Another level. There is this road connecting Turkana and the rest of Kenya. It runs from Kitale to Lokichoggio through Lodwar. Lately, it has attracted the eye of Nairobi’s power men. Of course, this change of heart has something to do with the discovery of oil at Lokichar basin in Turkana South Constituency.

What disturbs me vis-a-vis this road thing is the loud silence coming from Turkana’s political class. See this: the other day Energy Minister Mr Charles Keter was quoted by a reporter from one of Kenya’s major newspapers asserting that this road has been built and is ready for use (read ferrying oil). The truth of the matter is: the road to Hell is better than the said Turkana road. The Minister shamelessly and openly put on the table the economic discrimination that the people of Turkana have shouldered since independence.
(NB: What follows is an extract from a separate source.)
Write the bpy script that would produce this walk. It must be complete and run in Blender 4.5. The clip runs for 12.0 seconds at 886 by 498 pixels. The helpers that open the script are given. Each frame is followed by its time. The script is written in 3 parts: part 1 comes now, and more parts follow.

There is a reason why such hollow ministerial (or high-level) utterances keep popping up. No politico from Turkana rose up to challenge these lies. The local leadership’s indifference tells everybody that the small people of Turkana, including its farsighted women who depend on this crucial road have no leader to stand with them. They are on their own!

That this road is important is not in doubt. It is what demonstrates whether Kenya remains true to her declarations on empowerment of women and the marginalized. By extension, it shows that our leaders are yet to pin together points that make a direct impact on women – and the society in general. That they still swim in that ideal world that dictates that empowering women is all about giving them soft loans and organizing expensive jigs.

No, I refuse. There is no real empowerment when these women have to spread their wares on dusty or flooded streets because they have no market stalls. There is no progress when these women have to risk their lives on bumpy, pot-holed roads!

To ensure that these women of Turkana get a slice of the national cake, Kitale-Lodwar-Lokichoggio road must be built before oil production commences. Else, a catastrophic meltdown will ensue.

This is not a war cry. It is a socio-economic declaration of a forsaken Kenyan population.